振袖は元々念の為で、母が実家から母が着た振袖を送ってもらっていたのでそれを使った。

成人式の前日、父と2人で美容室にヘアセットやメイクの打ち合わせに行った。
成人式を特に意識して生きていなかった私の髪は肩くらいまでしか長さがなく、美容師さんにつけ毛とボリューム感を出すために、大きめのお花のコサージュの購入を勧められた。
コサージュは何種類かあり、値段も貼っていたため、私は一度しか使わないのにこんなものにこんなお金を……と少し躊躇った。

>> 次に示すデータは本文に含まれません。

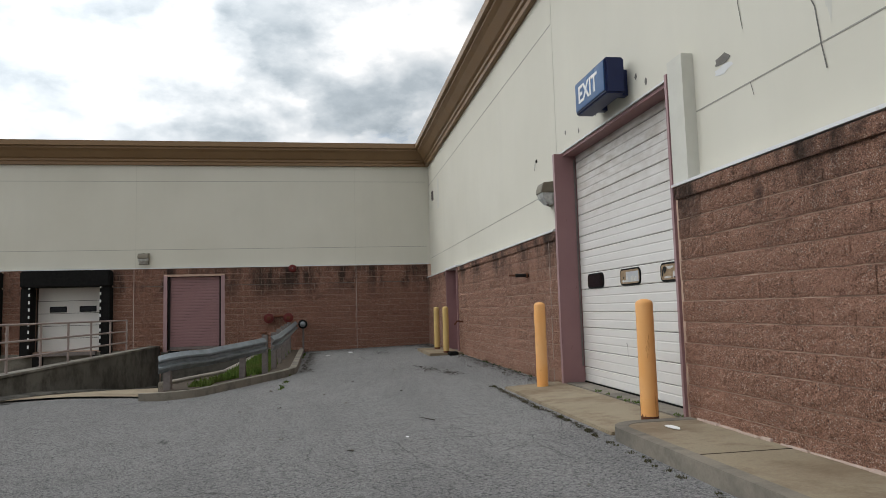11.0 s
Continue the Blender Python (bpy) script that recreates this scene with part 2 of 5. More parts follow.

これがいいなと思ったものは他よりも少し高く、それが欲しいとは言えず、金額の安めのものを指さした。
すると横にいた父が、こっちの方がいいんじゃないか?と、私が欲しいと思ったものを指さした。結局そちらを購入してもらった。
真っ赤な大きなお花のコサージュは、白い振袖にとてもよく似合った。

当日は早朝から美容室に行き、着付けとメイクをしてもらい、そのまま写真館に向かった。
その後、成人式会場まで車で送ってもらい、帰りも迎えにきてもらった。
普段は腰の重い父が1度も文句を言わずにずっと付き合ってくれるくらい、父にとって成人式は特別なものなのだと感じた。
実際に参加してみて、やはり参加する必要はさほどないなと感じたけれど、参加することで行く必要があまりないということを知ることが、私は出来た。

私は今でも何かに悩んだ時に、成人式のことを思い出す。やってみなければやる必要があったかどうかすらわからない。やってみたからこそ見えることが必ずある。
だから、環境さえ許すのならば何でも挑戦し、参加することにしている。
これが私が生きていく中で忘れたくない話だ。